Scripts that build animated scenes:
☆ ☆ ☆
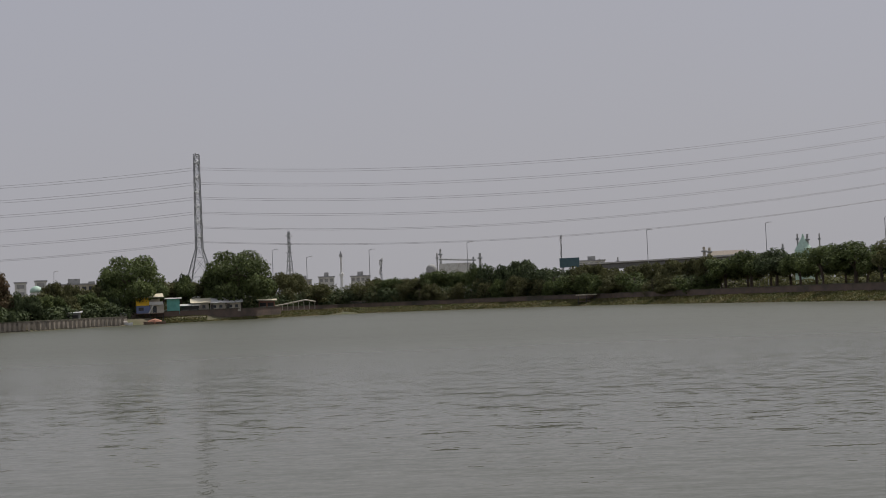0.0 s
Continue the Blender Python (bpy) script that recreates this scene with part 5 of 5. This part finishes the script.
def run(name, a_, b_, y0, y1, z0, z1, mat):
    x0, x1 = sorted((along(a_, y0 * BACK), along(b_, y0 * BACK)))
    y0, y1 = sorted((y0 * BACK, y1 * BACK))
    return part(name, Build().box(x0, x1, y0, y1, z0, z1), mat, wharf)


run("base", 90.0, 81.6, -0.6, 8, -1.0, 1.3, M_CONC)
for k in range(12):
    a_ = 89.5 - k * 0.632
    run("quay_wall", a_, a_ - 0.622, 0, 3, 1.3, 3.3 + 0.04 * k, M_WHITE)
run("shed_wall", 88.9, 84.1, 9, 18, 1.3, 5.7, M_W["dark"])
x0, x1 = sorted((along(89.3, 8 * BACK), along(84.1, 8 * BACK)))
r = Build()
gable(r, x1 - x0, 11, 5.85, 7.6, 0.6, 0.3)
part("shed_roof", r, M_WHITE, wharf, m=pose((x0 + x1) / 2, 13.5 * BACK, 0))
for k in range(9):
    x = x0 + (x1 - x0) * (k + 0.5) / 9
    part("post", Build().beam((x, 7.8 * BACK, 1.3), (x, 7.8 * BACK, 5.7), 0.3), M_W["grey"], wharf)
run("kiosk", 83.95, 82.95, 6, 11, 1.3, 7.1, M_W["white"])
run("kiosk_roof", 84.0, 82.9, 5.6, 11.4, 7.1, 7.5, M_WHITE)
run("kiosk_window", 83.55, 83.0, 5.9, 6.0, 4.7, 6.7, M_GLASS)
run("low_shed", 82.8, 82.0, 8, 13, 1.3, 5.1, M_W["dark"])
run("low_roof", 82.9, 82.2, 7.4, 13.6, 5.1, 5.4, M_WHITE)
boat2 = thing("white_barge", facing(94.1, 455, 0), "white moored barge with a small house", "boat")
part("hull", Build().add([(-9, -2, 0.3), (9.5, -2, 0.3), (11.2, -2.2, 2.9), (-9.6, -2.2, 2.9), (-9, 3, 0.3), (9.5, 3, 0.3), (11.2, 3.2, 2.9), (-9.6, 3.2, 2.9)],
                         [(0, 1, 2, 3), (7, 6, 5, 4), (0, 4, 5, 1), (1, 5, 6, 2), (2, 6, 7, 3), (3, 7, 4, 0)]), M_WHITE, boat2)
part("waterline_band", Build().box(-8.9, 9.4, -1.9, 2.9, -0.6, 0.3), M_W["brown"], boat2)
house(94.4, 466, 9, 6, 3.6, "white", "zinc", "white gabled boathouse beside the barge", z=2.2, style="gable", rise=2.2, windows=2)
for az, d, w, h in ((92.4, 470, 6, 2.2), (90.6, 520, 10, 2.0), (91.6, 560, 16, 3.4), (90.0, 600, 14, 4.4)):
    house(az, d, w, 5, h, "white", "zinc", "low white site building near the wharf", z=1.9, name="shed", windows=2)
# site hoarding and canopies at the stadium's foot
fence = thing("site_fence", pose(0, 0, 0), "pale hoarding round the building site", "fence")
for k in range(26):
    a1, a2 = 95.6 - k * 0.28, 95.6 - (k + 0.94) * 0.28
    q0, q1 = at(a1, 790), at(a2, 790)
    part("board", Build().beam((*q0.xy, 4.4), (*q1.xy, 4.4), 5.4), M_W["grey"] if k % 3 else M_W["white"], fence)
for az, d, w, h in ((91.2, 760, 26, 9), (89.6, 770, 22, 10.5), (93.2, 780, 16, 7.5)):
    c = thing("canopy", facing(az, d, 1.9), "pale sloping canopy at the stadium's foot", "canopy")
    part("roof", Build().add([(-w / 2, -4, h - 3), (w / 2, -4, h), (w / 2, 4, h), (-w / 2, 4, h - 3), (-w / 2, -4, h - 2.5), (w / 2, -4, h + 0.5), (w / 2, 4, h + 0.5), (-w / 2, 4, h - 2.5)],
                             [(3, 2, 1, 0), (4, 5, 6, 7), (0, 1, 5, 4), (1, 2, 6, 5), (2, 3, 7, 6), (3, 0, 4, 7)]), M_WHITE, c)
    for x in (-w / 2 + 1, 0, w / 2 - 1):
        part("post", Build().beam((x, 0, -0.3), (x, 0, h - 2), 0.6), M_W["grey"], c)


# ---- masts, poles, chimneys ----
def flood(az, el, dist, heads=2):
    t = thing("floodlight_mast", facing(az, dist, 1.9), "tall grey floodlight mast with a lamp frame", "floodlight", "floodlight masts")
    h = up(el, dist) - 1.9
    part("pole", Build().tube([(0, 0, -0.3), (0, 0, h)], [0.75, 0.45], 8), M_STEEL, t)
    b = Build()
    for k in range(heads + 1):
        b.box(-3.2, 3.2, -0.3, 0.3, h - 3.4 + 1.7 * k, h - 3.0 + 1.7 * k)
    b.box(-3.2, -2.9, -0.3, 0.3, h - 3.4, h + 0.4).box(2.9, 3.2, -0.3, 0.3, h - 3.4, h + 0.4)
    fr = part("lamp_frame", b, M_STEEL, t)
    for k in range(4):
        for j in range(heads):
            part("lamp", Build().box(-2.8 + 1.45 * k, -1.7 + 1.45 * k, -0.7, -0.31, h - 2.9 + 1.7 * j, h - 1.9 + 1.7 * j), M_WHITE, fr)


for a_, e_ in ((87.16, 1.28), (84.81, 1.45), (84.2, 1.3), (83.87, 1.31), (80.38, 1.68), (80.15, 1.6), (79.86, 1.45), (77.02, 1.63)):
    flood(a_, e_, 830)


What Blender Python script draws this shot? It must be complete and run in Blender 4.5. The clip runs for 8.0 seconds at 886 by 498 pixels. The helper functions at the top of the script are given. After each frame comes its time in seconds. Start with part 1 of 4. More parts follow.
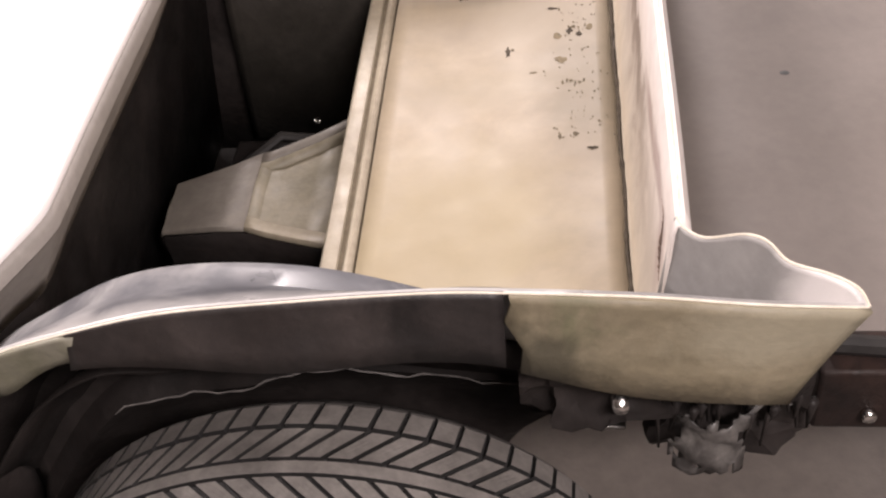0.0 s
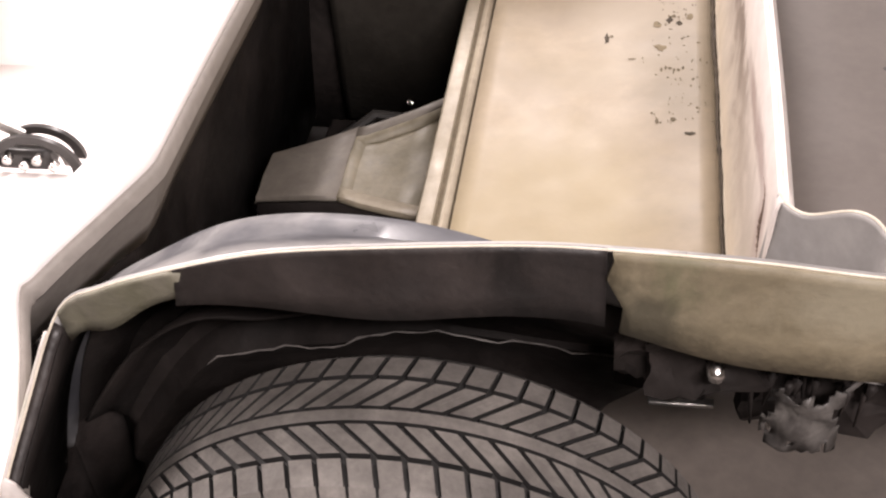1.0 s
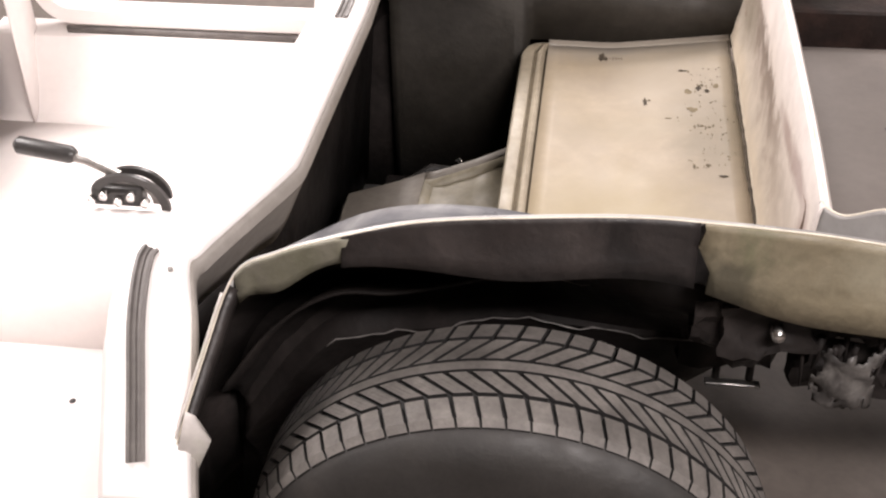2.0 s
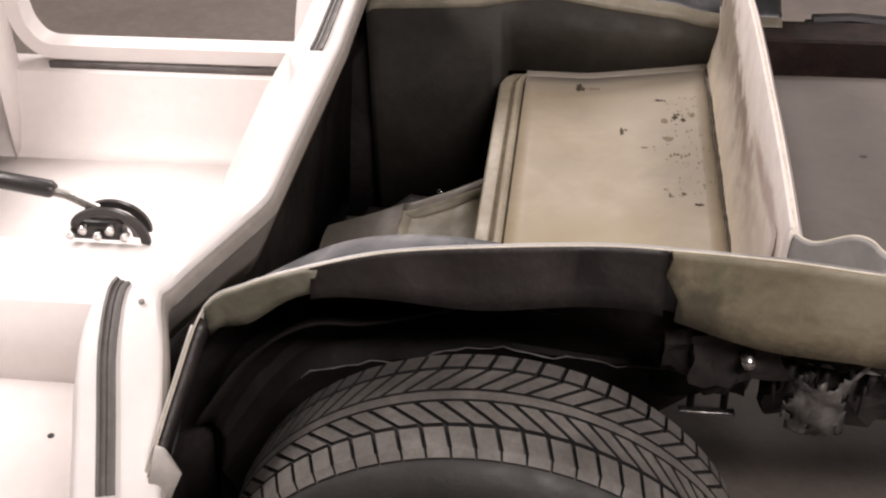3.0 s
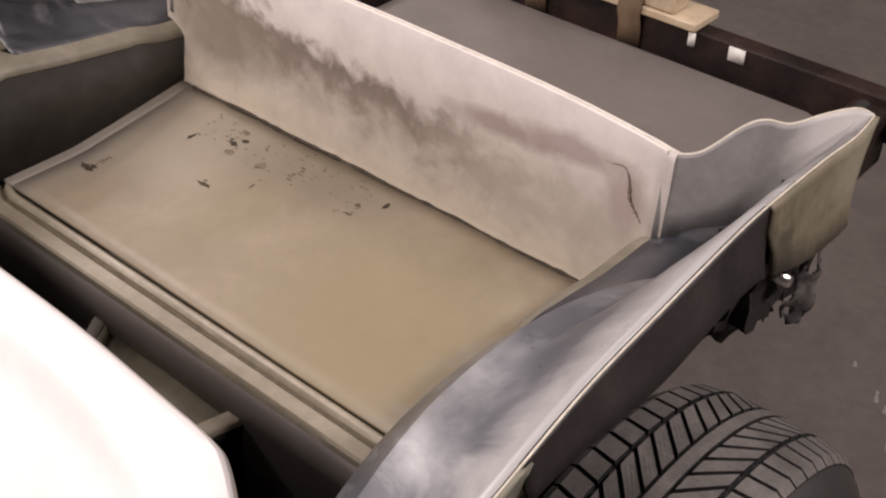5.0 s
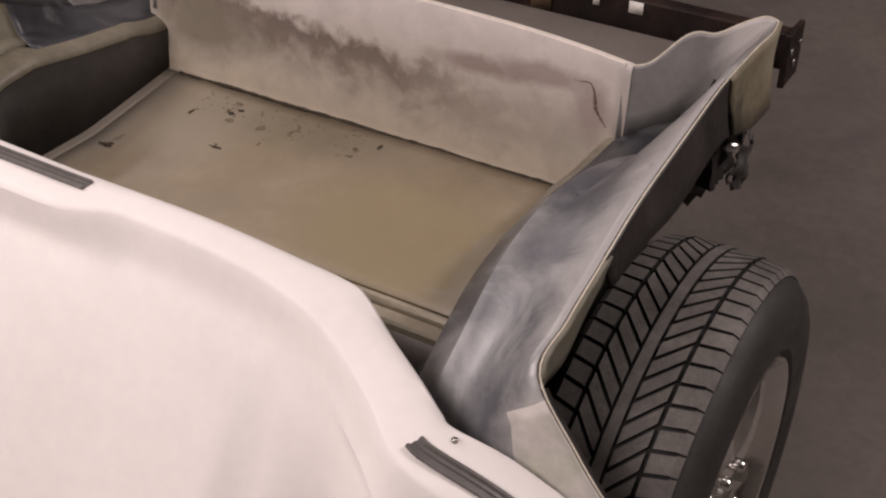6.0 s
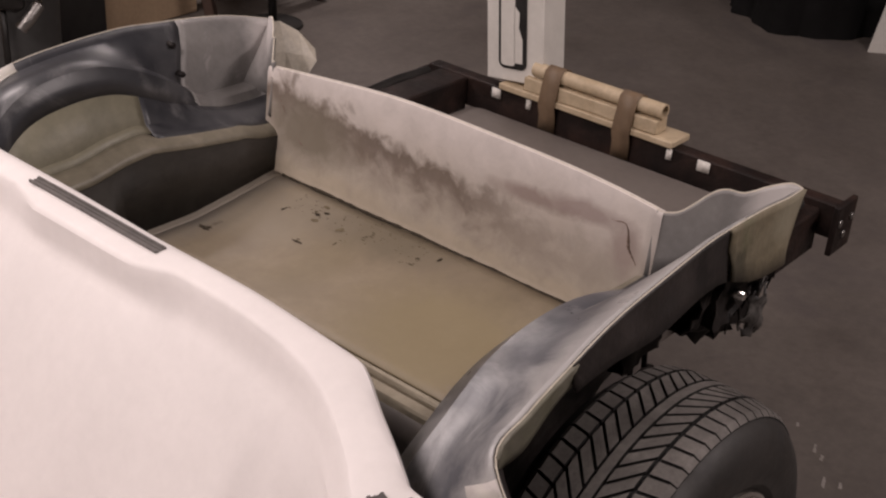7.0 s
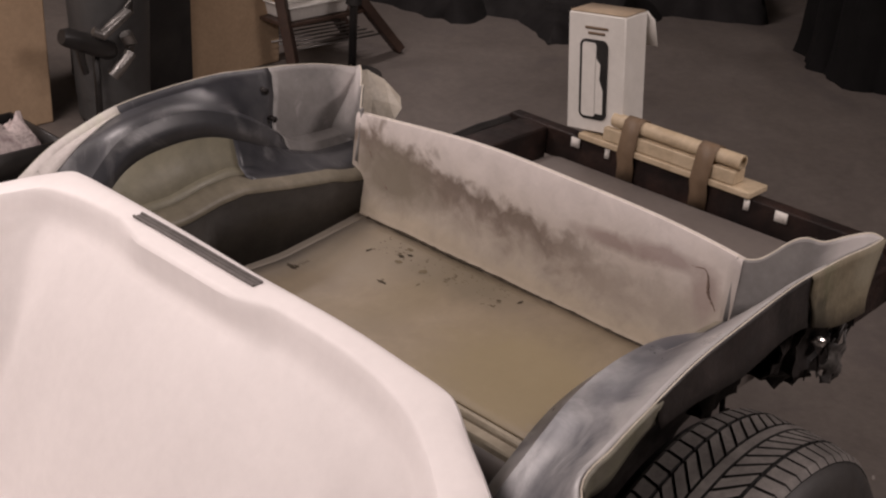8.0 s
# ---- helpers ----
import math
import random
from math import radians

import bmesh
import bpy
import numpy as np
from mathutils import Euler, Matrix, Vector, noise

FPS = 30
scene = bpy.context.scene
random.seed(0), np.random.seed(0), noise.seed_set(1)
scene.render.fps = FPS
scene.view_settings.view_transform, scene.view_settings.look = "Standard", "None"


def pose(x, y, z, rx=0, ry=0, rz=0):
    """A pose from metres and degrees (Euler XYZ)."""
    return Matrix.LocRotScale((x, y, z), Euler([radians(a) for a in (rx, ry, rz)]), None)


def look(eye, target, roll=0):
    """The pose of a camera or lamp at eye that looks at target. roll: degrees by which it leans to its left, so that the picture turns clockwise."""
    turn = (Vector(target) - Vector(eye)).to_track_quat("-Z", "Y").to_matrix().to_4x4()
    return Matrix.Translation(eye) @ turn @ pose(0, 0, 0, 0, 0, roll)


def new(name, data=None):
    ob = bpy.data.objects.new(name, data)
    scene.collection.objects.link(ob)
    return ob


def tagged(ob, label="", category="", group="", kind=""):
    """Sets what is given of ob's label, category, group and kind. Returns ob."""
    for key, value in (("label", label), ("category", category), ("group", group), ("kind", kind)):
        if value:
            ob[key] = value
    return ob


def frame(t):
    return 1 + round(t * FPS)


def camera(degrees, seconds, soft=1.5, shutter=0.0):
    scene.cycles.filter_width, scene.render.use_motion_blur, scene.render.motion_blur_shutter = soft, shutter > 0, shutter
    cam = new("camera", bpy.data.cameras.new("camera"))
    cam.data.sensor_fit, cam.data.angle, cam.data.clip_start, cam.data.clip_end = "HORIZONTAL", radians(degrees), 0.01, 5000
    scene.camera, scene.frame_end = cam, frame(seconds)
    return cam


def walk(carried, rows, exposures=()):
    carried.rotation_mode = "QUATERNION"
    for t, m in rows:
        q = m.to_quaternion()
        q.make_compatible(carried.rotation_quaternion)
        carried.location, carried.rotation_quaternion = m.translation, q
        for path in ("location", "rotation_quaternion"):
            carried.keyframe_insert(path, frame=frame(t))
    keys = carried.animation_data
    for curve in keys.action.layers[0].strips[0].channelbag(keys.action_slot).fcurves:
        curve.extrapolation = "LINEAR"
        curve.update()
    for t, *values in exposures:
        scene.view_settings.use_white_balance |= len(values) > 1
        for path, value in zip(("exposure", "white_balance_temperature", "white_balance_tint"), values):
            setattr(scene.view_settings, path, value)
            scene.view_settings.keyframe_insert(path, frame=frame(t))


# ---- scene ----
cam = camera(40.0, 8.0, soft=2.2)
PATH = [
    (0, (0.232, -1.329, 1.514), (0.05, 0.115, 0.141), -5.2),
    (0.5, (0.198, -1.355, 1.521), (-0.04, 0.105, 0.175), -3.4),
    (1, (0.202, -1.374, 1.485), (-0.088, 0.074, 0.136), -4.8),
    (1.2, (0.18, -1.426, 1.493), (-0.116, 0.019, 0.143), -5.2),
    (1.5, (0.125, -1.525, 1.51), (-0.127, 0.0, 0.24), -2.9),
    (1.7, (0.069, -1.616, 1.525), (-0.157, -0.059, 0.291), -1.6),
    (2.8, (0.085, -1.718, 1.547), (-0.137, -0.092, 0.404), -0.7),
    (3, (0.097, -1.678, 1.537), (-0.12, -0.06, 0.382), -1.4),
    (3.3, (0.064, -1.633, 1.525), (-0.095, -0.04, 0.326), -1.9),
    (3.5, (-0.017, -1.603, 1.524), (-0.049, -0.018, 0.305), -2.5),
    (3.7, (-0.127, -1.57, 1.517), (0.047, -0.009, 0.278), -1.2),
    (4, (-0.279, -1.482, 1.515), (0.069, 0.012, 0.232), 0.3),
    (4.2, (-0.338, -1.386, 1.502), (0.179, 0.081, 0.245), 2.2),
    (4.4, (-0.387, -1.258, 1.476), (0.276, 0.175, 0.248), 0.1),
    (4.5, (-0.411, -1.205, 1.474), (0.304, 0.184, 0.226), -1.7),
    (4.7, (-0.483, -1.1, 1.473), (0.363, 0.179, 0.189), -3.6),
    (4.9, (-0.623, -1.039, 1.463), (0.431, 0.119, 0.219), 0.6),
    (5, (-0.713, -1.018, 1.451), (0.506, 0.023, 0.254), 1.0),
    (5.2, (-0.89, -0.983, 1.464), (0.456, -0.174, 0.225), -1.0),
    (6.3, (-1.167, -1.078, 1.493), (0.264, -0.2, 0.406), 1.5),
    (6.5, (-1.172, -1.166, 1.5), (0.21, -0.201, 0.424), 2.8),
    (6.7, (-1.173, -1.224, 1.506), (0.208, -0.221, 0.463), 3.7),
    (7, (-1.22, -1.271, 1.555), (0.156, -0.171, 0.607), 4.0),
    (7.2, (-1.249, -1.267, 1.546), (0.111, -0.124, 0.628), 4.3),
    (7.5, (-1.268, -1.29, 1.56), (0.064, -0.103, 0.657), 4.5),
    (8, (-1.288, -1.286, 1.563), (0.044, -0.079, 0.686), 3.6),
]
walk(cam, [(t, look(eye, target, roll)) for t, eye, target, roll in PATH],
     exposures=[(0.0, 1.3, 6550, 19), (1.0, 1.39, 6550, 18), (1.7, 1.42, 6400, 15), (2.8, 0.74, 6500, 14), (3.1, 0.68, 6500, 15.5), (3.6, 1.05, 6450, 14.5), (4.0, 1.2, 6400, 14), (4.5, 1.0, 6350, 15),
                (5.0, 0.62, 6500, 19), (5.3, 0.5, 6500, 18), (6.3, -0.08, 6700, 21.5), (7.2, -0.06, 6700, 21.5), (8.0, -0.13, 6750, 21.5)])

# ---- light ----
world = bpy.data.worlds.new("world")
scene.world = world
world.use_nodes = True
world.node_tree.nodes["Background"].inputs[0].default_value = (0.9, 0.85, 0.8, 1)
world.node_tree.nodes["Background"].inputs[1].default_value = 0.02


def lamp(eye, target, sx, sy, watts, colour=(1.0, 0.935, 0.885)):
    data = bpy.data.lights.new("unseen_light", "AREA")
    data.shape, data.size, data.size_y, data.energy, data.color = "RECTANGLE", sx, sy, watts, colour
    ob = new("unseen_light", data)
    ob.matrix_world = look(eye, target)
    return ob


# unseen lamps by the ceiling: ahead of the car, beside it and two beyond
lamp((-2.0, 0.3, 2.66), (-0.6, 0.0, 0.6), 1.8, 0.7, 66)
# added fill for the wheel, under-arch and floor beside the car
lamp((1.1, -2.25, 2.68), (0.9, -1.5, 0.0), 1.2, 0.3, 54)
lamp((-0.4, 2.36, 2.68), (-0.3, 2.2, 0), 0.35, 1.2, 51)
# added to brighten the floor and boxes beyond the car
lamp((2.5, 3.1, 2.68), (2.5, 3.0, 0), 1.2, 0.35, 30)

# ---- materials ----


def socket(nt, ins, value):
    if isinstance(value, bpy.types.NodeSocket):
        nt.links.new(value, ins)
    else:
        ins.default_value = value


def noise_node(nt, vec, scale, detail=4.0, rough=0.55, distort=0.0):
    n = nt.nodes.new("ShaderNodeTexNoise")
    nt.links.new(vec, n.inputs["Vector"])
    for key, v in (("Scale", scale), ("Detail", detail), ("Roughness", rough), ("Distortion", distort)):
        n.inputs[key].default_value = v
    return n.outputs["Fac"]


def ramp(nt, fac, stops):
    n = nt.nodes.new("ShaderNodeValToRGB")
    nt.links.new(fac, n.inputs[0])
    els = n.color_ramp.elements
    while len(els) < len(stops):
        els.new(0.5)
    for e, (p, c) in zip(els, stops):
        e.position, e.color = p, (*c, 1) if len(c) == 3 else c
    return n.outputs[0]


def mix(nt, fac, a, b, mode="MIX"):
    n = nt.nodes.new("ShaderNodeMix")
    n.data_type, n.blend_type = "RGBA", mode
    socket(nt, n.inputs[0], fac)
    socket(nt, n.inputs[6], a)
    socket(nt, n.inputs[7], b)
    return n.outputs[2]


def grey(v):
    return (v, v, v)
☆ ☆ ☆
• **What is needed**: Above are the records; repeat their lines from the first through the line containing "z1), mat, wharf)", and leave out each picture.

• **Exercise result**:
0.0 s
Continue the Blender Python (bpy) script that recreates this scene with part 5 of 5. This part finishes the script.
def run(name, a_, b_, y0, y1, z0, z1, mat):
    x0, x1 = sorted((along(a_, y0 * BACK), along(b_, y0 * BACK)))
    y0, y1 = sorted((y0 * BACK, y1 * BACK))
    return part(name, Build().box(x0, x1, y0, y1, z0, z1), mat, wharf)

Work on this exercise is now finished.